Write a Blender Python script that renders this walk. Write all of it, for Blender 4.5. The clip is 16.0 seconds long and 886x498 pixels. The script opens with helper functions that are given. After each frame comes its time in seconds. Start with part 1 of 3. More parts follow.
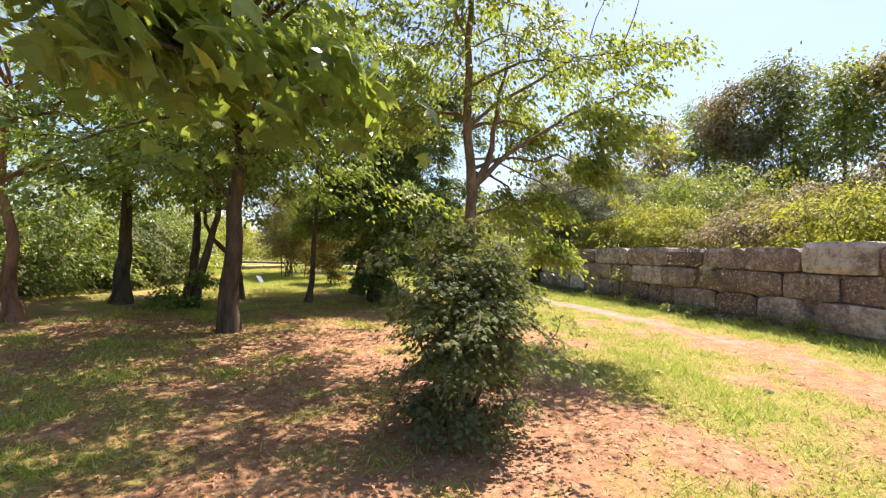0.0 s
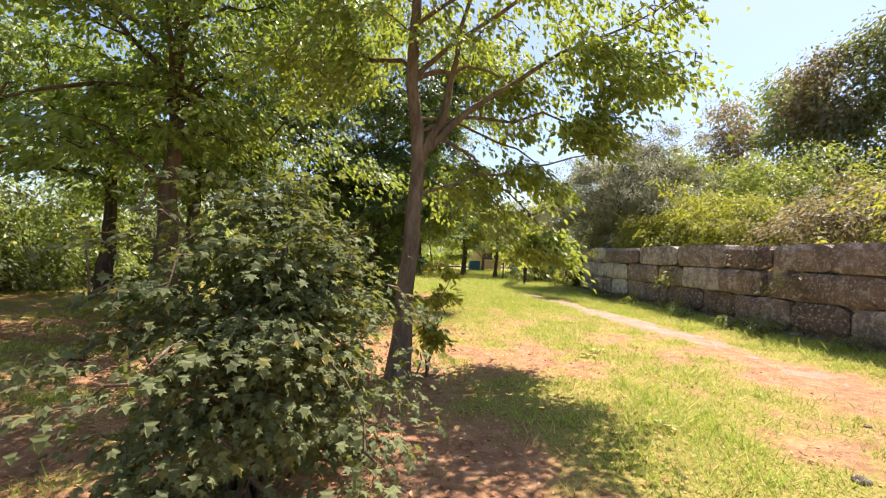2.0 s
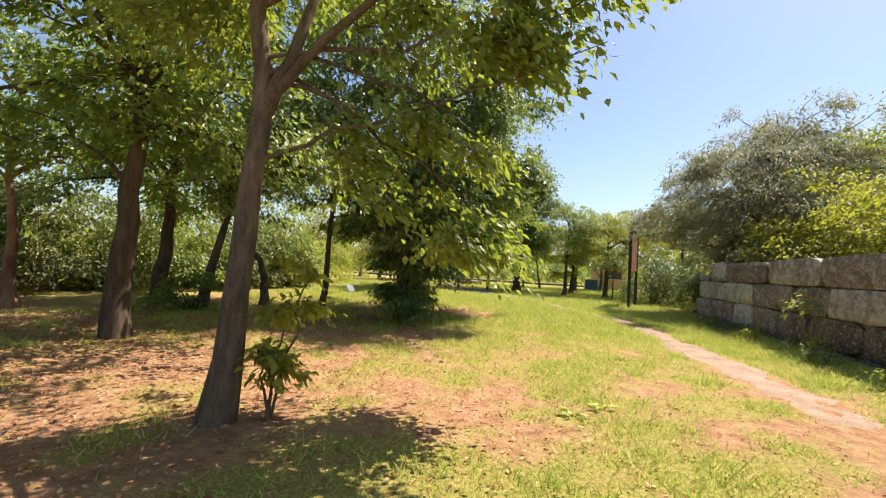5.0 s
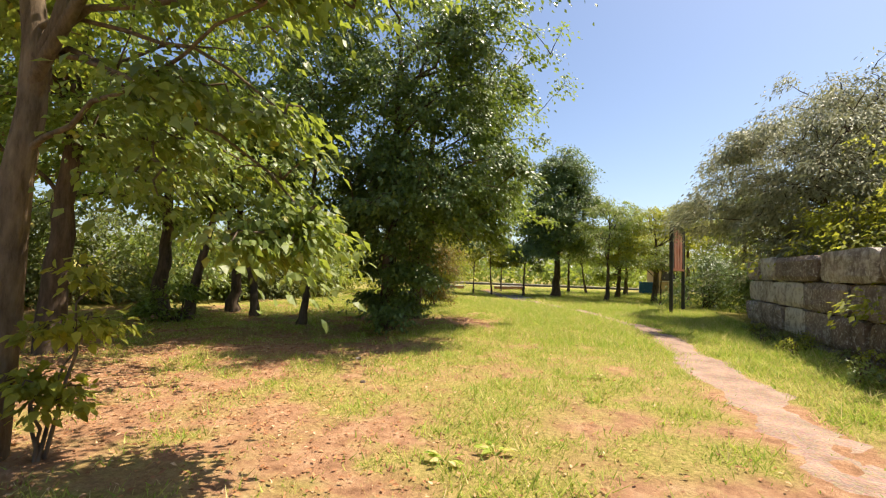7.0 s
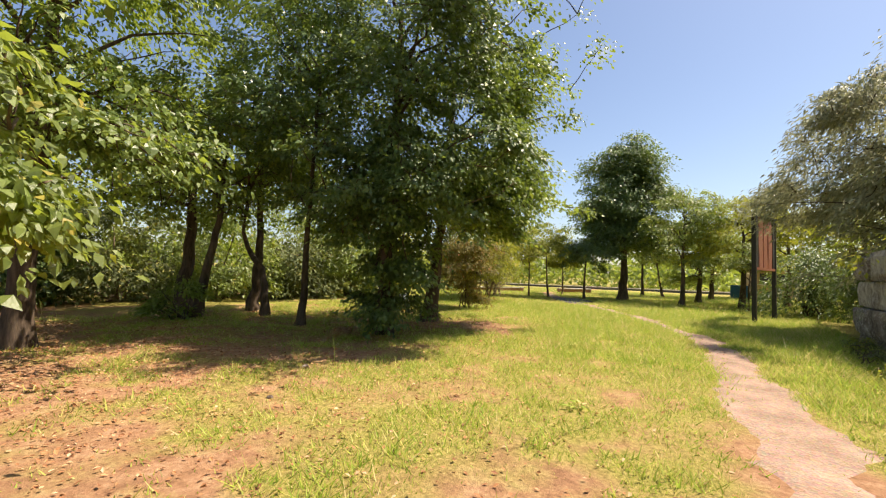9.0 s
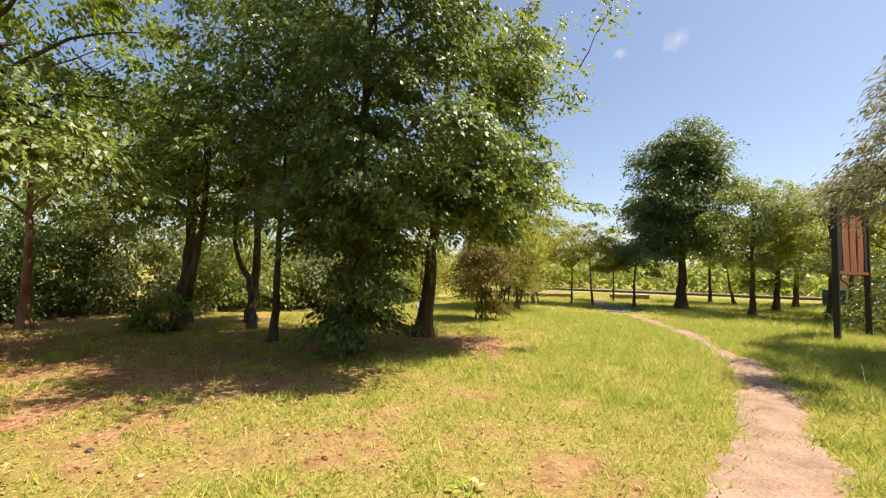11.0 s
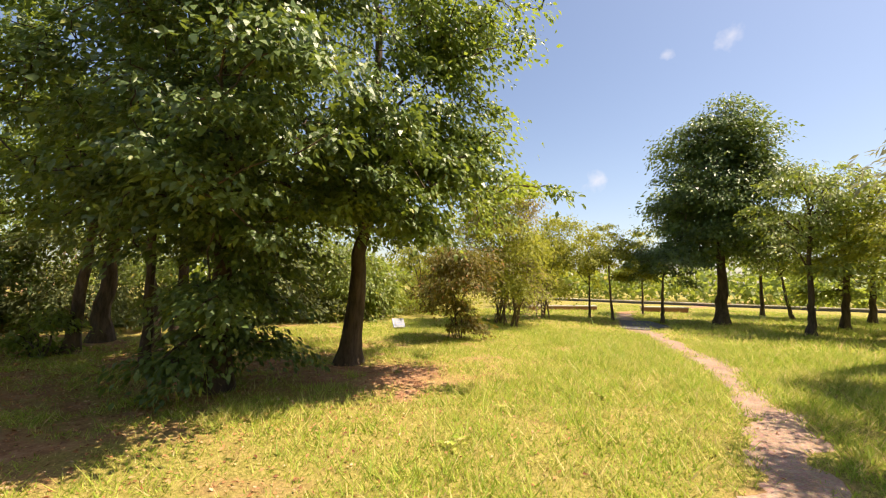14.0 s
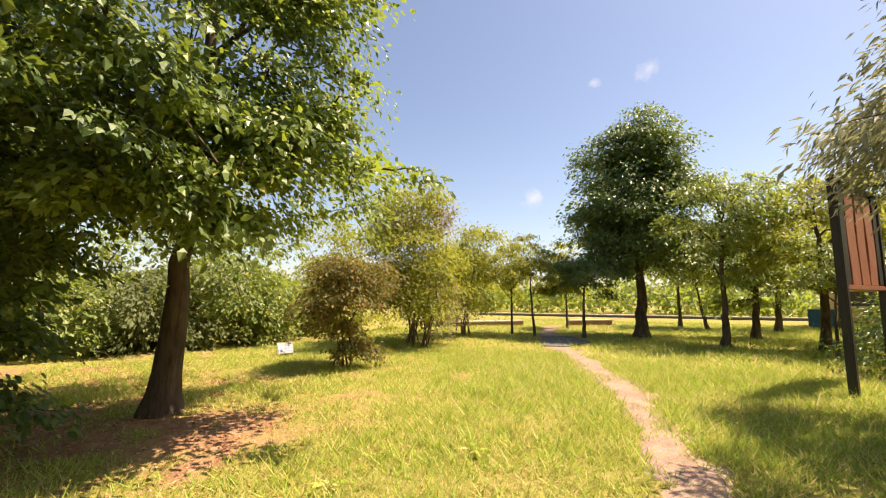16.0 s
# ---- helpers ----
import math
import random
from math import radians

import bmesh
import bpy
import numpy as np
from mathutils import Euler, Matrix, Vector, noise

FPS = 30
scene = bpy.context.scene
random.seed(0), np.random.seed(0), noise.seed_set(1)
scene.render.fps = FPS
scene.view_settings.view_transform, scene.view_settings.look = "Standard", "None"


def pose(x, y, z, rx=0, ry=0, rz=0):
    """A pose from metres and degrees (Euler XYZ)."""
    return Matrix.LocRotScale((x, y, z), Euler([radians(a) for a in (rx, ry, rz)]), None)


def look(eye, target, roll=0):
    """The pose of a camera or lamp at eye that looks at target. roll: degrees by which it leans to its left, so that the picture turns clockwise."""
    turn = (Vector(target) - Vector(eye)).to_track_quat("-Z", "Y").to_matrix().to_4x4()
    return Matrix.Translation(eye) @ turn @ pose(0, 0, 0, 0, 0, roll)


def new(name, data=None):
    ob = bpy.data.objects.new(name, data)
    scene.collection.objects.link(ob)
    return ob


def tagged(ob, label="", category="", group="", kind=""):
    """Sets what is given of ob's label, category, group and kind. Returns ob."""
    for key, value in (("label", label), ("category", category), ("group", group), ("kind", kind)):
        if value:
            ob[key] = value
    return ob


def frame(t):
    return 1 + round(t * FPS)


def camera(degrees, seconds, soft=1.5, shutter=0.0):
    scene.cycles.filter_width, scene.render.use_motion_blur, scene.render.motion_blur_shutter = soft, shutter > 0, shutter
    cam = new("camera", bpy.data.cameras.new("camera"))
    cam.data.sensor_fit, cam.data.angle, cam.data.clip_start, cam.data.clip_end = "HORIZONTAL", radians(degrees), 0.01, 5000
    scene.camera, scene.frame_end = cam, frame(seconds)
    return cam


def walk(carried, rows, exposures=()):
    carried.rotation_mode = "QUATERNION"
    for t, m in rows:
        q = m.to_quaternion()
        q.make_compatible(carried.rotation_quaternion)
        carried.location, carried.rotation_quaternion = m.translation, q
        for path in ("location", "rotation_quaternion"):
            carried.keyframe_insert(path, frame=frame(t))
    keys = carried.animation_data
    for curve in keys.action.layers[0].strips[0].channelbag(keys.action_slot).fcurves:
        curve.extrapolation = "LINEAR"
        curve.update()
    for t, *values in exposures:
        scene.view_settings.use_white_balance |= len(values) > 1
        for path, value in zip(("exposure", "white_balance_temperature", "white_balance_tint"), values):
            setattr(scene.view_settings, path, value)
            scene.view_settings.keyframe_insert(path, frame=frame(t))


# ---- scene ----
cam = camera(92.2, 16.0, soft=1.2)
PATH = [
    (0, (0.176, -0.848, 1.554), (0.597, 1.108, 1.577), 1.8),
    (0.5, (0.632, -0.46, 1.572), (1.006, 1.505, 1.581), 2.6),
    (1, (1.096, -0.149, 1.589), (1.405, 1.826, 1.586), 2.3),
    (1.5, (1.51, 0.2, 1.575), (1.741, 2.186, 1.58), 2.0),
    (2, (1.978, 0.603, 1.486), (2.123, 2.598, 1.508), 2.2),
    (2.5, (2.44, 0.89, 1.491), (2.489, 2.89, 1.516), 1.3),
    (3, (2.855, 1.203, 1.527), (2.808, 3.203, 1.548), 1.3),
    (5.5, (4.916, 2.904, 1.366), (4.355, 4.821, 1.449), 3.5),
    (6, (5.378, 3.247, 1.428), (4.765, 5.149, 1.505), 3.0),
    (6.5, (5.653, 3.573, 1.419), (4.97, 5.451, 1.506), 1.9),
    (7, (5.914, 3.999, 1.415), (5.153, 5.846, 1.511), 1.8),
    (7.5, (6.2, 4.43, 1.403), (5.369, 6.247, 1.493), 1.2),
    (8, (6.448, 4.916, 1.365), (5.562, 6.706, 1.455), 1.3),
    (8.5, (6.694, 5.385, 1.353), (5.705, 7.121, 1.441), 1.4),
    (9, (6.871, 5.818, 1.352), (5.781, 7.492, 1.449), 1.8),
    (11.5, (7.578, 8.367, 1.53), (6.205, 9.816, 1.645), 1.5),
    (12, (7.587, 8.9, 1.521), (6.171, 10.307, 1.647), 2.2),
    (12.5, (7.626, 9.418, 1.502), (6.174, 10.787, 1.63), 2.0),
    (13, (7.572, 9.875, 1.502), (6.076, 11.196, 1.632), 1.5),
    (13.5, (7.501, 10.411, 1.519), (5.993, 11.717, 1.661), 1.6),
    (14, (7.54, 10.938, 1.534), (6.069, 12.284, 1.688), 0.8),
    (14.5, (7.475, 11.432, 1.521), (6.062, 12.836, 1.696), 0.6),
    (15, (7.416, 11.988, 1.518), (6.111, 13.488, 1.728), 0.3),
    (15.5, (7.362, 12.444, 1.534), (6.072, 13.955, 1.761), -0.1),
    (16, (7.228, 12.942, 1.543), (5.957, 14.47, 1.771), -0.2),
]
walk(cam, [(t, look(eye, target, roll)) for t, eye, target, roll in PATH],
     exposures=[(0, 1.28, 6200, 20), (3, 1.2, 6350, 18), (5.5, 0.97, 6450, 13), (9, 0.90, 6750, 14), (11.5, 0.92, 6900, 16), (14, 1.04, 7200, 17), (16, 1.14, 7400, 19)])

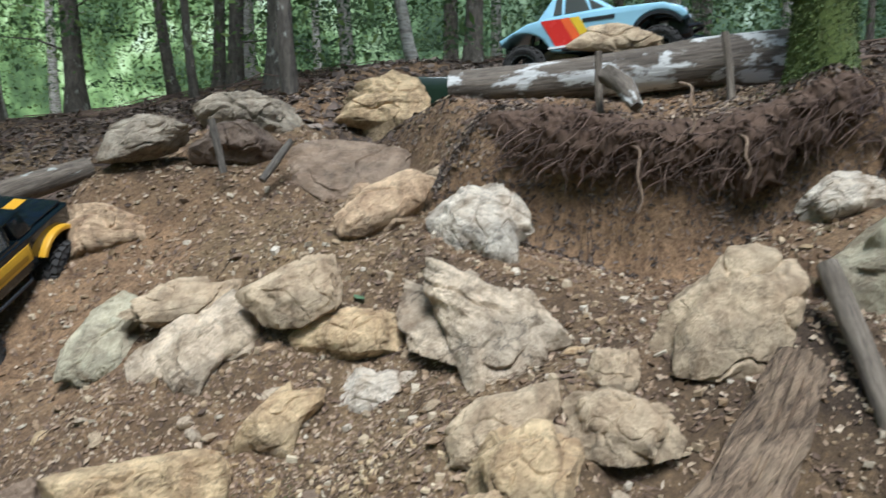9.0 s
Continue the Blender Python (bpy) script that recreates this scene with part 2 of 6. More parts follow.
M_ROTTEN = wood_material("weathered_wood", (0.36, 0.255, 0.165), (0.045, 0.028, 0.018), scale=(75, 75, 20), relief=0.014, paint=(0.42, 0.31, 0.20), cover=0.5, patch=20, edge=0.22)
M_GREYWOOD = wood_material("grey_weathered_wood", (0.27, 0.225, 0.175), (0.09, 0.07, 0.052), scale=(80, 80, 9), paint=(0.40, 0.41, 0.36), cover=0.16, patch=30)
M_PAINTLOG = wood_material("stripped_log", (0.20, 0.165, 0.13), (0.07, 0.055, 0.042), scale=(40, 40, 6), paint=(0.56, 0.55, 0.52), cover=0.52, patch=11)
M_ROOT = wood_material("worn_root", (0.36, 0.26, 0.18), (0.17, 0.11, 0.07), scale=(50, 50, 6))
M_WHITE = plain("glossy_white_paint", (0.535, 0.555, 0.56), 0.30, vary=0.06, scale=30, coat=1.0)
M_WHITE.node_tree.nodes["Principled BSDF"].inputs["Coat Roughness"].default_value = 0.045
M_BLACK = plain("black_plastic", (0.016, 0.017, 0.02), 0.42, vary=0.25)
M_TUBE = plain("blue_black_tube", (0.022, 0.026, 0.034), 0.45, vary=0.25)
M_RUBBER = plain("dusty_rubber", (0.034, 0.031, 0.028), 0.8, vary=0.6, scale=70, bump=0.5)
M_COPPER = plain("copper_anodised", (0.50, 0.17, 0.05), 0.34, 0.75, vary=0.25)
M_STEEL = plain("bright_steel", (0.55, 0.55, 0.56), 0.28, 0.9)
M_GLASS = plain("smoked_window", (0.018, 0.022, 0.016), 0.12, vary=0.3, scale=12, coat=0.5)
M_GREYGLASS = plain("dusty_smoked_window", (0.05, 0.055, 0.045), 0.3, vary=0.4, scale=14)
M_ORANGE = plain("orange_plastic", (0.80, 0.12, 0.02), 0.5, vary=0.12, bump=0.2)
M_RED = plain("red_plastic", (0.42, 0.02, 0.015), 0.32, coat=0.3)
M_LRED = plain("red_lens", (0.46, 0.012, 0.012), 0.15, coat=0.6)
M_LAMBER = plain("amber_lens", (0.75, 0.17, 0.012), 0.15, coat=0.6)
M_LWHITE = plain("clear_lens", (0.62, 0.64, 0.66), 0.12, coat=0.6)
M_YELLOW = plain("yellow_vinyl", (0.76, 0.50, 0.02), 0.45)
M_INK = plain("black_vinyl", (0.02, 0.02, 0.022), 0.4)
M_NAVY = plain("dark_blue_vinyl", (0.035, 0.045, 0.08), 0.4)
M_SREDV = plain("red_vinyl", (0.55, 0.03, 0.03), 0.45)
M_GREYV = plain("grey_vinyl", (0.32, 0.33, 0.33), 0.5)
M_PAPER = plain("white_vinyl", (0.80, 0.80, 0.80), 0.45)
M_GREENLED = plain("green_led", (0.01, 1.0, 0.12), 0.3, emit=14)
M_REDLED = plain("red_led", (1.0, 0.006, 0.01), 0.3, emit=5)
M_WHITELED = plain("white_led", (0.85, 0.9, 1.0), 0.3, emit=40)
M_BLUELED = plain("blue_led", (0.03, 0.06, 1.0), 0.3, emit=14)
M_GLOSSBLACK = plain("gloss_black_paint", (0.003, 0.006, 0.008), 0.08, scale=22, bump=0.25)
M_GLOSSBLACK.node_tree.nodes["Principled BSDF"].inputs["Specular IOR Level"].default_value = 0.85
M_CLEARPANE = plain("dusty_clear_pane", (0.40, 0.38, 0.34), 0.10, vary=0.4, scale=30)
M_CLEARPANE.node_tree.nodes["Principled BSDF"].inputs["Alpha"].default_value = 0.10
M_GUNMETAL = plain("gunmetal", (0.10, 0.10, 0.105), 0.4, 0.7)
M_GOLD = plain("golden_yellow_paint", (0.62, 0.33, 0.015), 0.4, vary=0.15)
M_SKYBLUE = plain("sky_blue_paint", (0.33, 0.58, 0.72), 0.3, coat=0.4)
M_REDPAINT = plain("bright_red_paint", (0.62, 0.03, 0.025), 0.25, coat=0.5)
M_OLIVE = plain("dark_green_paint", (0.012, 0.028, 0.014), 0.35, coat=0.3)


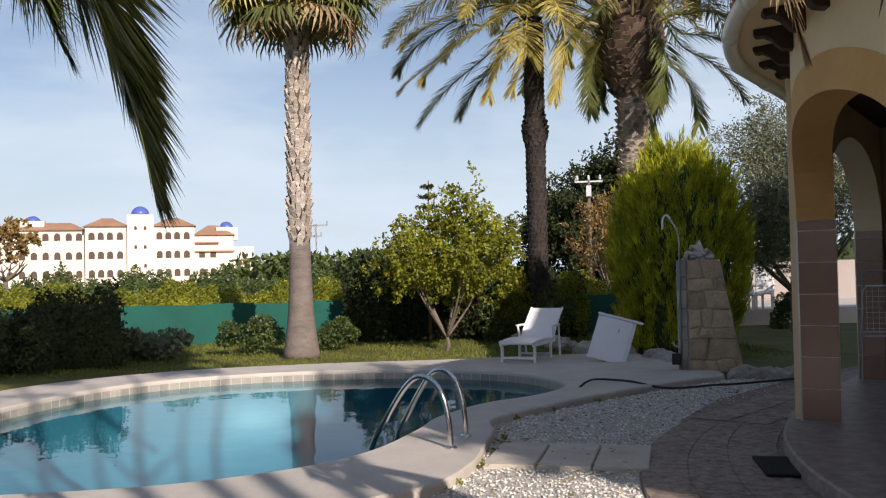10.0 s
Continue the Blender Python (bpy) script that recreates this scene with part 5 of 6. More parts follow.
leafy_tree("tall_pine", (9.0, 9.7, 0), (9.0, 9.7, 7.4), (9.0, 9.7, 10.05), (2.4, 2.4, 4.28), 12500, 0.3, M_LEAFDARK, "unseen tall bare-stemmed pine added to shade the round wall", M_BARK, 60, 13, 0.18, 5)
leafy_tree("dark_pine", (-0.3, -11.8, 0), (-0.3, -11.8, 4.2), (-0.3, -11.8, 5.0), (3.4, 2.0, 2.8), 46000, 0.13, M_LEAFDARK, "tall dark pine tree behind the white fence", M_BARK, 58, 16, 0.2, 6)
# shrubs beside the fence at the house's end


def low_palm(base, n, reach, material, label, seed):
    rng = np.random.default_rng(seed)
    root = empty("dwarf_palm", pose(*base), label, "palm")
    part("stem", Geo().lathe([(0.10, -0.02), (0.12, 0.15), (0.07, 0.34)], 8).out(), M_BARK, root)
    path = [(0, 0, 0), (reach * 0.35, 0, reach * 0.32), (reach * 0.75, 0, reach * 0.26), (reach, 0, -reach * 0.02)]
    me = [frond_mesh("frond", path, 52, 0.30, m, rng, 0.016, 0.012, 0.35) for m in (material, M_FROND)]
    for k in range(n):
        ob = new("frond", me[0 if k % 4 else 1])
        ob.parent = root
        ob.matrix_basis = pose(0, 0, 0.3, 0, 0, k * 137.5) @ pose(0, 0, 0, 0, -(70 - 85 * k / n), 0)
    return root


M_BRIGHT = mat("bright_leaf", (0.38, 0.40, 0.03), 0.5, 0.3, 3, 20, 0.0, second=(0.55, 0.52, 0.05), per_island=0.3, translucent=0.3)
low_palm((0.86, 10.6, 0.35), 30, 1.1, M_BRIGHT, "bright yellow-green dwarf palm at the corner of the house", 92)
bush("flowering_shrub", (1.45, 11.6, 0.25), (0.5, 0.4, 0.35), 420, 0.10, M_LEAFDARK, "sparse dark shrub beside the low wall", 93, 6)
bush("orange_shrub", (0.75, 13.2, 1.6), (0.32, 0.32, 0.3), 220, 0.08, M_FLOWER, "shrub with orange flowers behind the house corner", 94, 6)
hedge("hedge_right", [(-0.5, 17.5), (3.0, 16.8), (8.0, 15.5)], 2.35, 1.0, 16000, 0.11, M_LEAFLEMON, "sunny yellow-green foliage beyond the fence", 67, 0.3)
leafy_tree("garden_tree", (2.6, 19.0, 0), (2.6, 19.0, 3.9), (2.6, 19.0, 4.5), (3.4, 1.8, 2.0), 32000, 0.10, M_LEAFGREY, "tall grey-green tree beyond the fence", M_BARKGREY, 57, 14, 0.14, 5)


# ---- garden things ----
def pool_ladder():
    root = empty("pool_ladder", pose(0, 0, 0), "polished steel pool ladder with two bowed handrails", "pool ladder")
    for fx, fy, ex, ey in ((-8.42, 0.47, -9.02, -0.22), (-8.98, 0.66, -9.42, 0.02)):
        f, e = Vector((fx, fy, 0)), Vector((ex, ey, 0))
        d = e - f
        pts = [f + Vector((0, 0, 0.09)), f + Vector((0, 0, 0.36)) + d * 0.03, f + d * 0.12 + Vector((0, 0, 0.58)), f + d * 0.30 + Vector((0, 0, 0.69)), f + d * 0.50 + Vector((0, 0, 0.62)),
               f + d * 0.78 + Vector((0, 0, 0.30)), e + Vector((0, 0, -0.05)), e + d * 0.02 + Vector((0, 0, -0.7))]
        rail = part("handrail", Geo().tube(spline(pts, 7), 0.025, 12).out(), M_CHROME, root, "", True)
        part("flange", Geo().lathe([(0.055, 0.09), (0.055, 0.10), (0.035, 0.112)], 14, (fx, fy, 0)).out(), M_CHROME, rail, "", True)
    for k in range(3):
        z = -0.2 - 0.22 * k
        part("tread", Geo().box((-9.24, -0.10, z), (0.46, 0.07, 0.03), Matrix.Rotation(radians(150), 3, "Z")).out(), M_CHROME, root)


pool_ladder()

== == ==

Starting at the line that contains "# ---- helpers", repeat each line exactly, and stop after the line that contains "scene.render.fps = FPS".

# ---- helpers ----
import math
import random
from math import radians

import bmesh
import bpy
import numpy as np
from mathutils import Euler, Matrix, Vector, noise

FPS = 30
scene = bpy.context.scene
random.seed(0), np.random.seed(0), noise.seed_set(1)
scene.render.fps = FPS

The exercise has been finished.